Task objective:
Can you transcribe every line exactly and leave the pictures behind?

Supplied data:
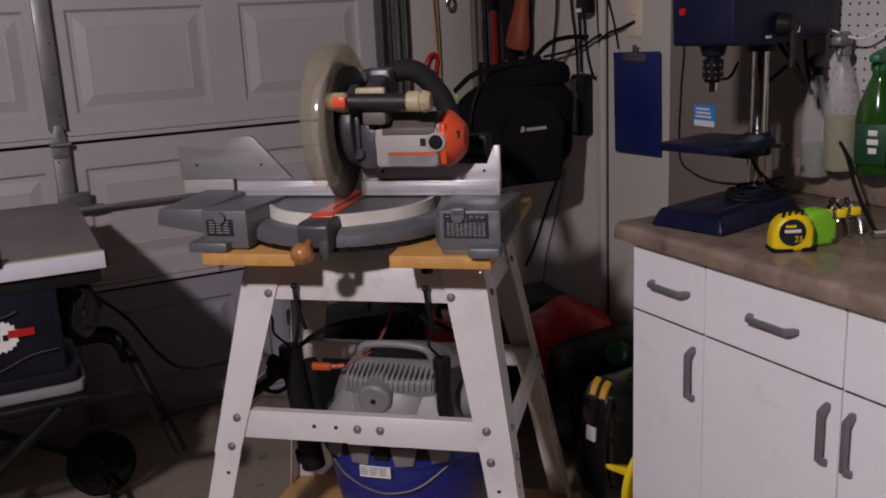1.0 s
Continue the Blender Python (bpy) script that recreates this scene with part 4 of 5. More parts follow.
tpart("strut", [(-0.86, 0.03, 0.45), (-0.60, 0.03, 0.38), (-0.42, 0.03, 0.315)], 0.013, 3)
tpart("foot_bar", [(-0.86, 0.02, 0.0165), (-0.86, 0.52, 0.0165)], R, 1)
for y in (0.0, 0.535):
    bm = BM()
    prism(bm, [(-0.445, 0.285), (-0.405, 0.262), (-0.355, 0.29), (-0.36, 0.345), (-0.40, 0.36), (-0.44, 0.335)], "y", y, y + 0.012, 0.004)
    rod(bm, (-0.40, y - 0.006, 0.312), (-0.40, y + 0.018, 0.312), 0.012)
    part("pivot_plate", bm, BLACK_STEEL, fs)
bm = BM()
rod(bm, (-0.37, -0.004, 0.352), (-0.33, -0.004, 0.362), 0.006)
part("release_pin", bm, GALV, fs)
for y in (0.015, 0.545):
    m = Matrix.Translation((-0.036, y, 0.1055)) @ Matrix.Rotation(radians(90), 4, "X")
    bm = BM()
    lathe(bm, [(0.060, -0.017), (0.094, -0.020), (0.102, -0.013), (0.1052, 0), (0.102, 0.013), (0.094, 0.020), (0.078, 0.021), (0.074, 0.012), (0.060, 0.012), (0.060, -0.017)], 44, m)
    wh = part("wheel", bm, BLACK_R, fs, "black rubber tyre")
    bm = BM()
    lathe(bm, [(0, 0.014), (0.016, 0.014), (0.020, 0.010), (0.022, 0.004), (0.066, 0.000), (0.0735, 0.010), (0.0735, -0.012), (0, -0.012)], 36, m)
    for k in range(5):
        box(bm, -0.007, 0.007, 0.018, 0.070, 0.000, 0.007, 0.002, m @ pose(0, 0, 0, 0, 0, 72 * k + 15))
    part("rim", bm, BLACK_P, wh)
    bm = BM()
    lathe(bm, [(0, 0.021), (0.006, 0.020), (0.009, 0.014), (0, 0.014)], 14, m)
    part("hub_nut", bm, GALV, wh)
bm = BM()
tube(bm, [(0.30, 2.62, 0.80), (0.401, 2.75, 0.689), (0.493, 2.85, 0.578), (0.570, 2.91, 0.445), (0.631, 2.95, 0.365), (0.690, 2.96, 0.338), (0.745, 2.93, 0.345), (0.790, 2.80, 0.395), (0.775, 2.50, 0.500), (0.735, 2.28, 0.585), (0.705, 2.170, 0.632)], 0.0052, 8, 10)
attach("power_cord", bm, BLACK_R, ts, Matrix.Identity(4))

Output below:
1.0 s
Continue the Blender Python (bpy) script that recreates this scene with part 4 of 5. More parts follow.
tpart("strut", [(-0.86, 0.03, 0.45), (-0.60, 0.03, 0.38), (-0.42, 0.03, 0.315)], 0.013, 3)
tpart("foot_bar", [(-0.86, 0.02, 0.0165), (-0.86, 0.52, 0.0165)], R, 1)
for y in (0.0, 0.535):
    bm = BM()
    prism(bm, [(-0.445, 0.285), (-0.405, 0.262), (-0.355, 0.29), (-0.36, 0.345), (-0.40, 0.36), (-0.44, 0.335)], "y", y, y + 0.012, 0.004)
    rod(bm, (-0.40, y - 0.006, 0.312), (-0.40, y + 0.018, 0.312), 0.012)
    part("pivot_plate", bm, BLACK_STEEL, fs)
bm = BM()
rod(bm, (-0.37, -0.004, 0.352), (-0.33, -0.004, 0.362), 0.006)
part("release_pin", bm, GALV, fs)
for y in (0.015, 0.545):
    m = Matrix.Translation((-0.036, y, 0.1055)) @ Matrix.Rotation(radians(90), 4, "X")
    bm = BM()
    lathe(bm, [(0.060, -0.017), (0.094, -0.020), (0.102, -0.013), (0.1052, 0), (0.102, 0.013), (0.094, 0.020), (0.078, 0.021), (0.074, 0.012), (0.060, 0.012), (0.060, -0.017)], 44, m)
    wh = part("wheel", bm, BLACK_R, fs, "black rubber tyre")
    bm = BM()
    lathe(bm, [(0, 0.014), (0.016, 0.014), (0.020, 0.010), (0.022, 0.004), (0.066, 0.000), (0.0735, 0.010), (0.0735, -0.012), (0, -0.012)], 36, m)
    for k in range(5):
        box(bm, -0.007, 0.007, 0.018, 0.070, 0.000, 0.007, 0.002, m @ pose(0, 0, 0, 0, 0, 72 * k + 15))
    part("rim", bm, BLACK_P, wh)
    bm = BM()
    lathe(bm, [(0, 0.021), (0.006, 0.020), (0.009, 0.014), (0, 0.014)], 14, m)
    part("hub_nut", bm, GALV, wh)
bm = BM()
tube(bm, [(0.30, 2.62, 0.80), (0.401, 2.75, 0.689), (0.493, 2.85, 0.578), (0.570, 2.91, 0.445), (0.631, 2.95, 0.365), (0.690, 2.96, 0.338), (0.745, 2.93, 0.345), (0.790, 2.80, 0.395), (0.775, 2.50, 0.500), (0.735, 2.28, 0.585), (0.705, 2.170, 0.632)], 0.0052, 8, 10)
attach("power_cord", bm, BLACK_R, ts, Matrix.Identity(4))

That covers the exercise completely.